Halogenated resins such as poly(vinyl)chloride undergo rapid degradation when exposed to heat. Such degradation is significantly increased by oxygen, and it is believed that the induction of the process of decomposition is caused by autoxidation of the polymer, followed by extensive dehydrohalogenation. Sulfur-containing peroxide decomposers allow primary stabilization of PVC with organic compounds which are not HCl acceptors but prevent free radical cross-linking of the polymer. This implies a discolored polymer melt (due to loss of HCl and formation of polyenes) which nonetheless exhibits good long term stability (no cross-linking). The stabilization of labile chlorine atoms results from the oxidation of various chain irregularities, and thus the elimination of the early discoloration can be achieved by the use of small quantities of monohydrocarbyltin co-stabilizers. The relative performance of various antioxidant systems are reported and possible stabilization mechanisms are discussed.     

Photosensitized dehydrochlorination of poly(vinyl chloride)

The mechanism of the benzophenone-photosensitized degradation of films of poly-(vinyl chloride) was studied, both under vacuum and in the presence of oxygen. Initial rapid increases in absorption in the 340 nm region strongly implicate the ketyl radical in the initiation process which involves the abstraction by triplet benzophenone of a methylenic hydrogen from poly(vinyl chloride). Dehydrochlorination then occurs by a chain mechanism, and the conjugated polyene structure produced photosensitizes further initiation and, in the presence of oxygen, photo-oxidation of the polymer.     

Thermal degradation of poly(vinyl chloride)

This paper presents an initial attempt at describing poly(vinyl chloride) (PVC) thermal degradation through a semi-detailed and lumped kinetic model. A mechanism of 40 species and pseudocomponents (molecules and radicals) involved in about 250 reactions permits quite a good reproduction of the main characteristics of PVC degradation and volatilization. The presence of the two step mechanism—the first step of which corresponds to dehydrochlorination and the second to the tar release and residue char formation—are correctly predicted both in quantitative terms and in the temperature ranges. The model was validated by comparison with several thermo gravimetric analyses, both dynamic at different heating rates, and isothermal. When compared with the typical one step global apparent degradation models, the approach proposed here spans quite large operative ranges, especially when it comes to predicting product distributions. The initial results of these product predictions, even though quite preliminary, are encouraging and confirm the validity of the model.     

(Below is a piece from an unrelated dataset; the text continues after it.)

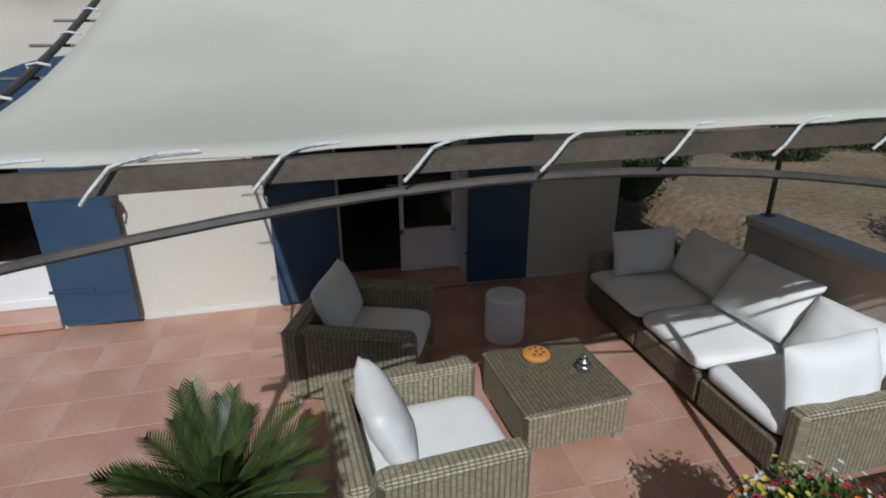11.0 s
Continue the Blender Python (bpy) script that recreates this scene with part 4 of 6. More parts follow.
for a, b in ((1.15, -1.9), (-1.9, -5.0)):
    pts = [(a + (b - a) * k / 16, -2.03, 2.0 + 0.175 * math.sin(math.pi * k / 16)) for k in range(17)]
    part("arched_brace", tube(pts, 0.012, 6), M["bar"], canopy, "thin arched brace below the beam")
part("arched_brace", tube([(-5.0, -2.06, 1.95), (-5.0, -2.6, 2.1), (-5.0, -3.2, 2.26), (-5.0, -3.9, 2.5)], 0.011, 6), M["bar"], canopy)
for i in range(19):
    x = 0.92 - 0.323 * i
    s = 0.05 * (i % 3 - 1)
    loop = smooth_line([(x + 0.055, -1.993, 2.182), (x + 0.03, -1.987, 2.21), (x - 0.01, -1.995, 2.252), (x - 0.09 + s * 0.4, -2.05, 2.263), (x - 0.165 + s * 0.5, -2.075, 2.261)], 0.03)
    part("lacing", tube([(p[0], p[1], p[2] + bow(p[0])) for p in loop], 0.0043, 6), M["rope"], canopy, "white lacing rope")
for k, (y, z) in enumerate(bars_y):
    for x, d in ((1.13, 1), (-5.08, -1)):
        part("lacing", tube([(x - 0.062 * d, y, z + 0.003), (x - 0.02 * d, y - 0.004, z + 0.012), (x + 0.016 * d, y - 0.008, z + 0.006), (x + 0.012 * d, y - 0.008, z - 0.03)], 0.005, 6), M["rope"], canopy)
knot = [(1.19, -1.995, 2.17), (1.185, -1.99, 2.23), (1.15, -1.985, 2.255), (1.10, -2.0, 2.25), (1.09, -2.06, 2.255), (1.15, -2.075, 2.26), (1.195, -2.06, 2.255), (1.19, -1.99, 2.24), (1.12, -1.988, 2.19)]
part("knot", tube(smooth_line(knot, 0.02), 0.0058, 7), M["rope"], canopy, "knotted white rope at the corner")
part("knot", tube(smooth_line([(1.1, -2.0, 2.252), (1.04, -2.03, 2.268), (0.98, -2.05, 2.272), (0.96, -2.07, 2.29), (0.99, -2.08, 2.3), (1.0, -2.06, 2.275)], 0.02), 0.0055, 7), M["rope"], canopy)

# ---- terrace furniture ----
def wicker_block(x0, x1, y0, y1, z0, z1, r=0.035):
    return box(x0, x1, y0, y1, z0, z1, r)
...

NMR spectrum of poly(vinyl chloride)

The 100-MHz proton NMR spectra of commercial and laboratory-prepared poly(vinyl chloride) (PVC) have been measured in various solvents at high temperature (80–150°C). Tacticity in PVC was determined by the analysis of the β-proton spectrum. The spectrum was calculated assuming that the PVC chain consists of tetrad sequences of monomer units and that their distribution in the chain is described by a simple Bernoulli-sequence statistics with a P_m (the probability of isotactic placement) of 0.45 for commercial PVC polymerized at 50°C. Tacticity calibration curves based on measurements made for the polymer in pentachloroethane and β-dichlorobenzene were established, and they provide a simple method for the measurement of tacticity in PVC directly from the observed spectra. Excluding samples prepared in butyraldehyde solution, the formation of syndiotactic structures in PVC (prepared by free-radical polymerization) was found to be favored by lowering the polymerization temperature. This preference is due to an increase in the activation enthalpy of 510 cal/mole which is required for forming an isotactic placement in the chain during the propagation step.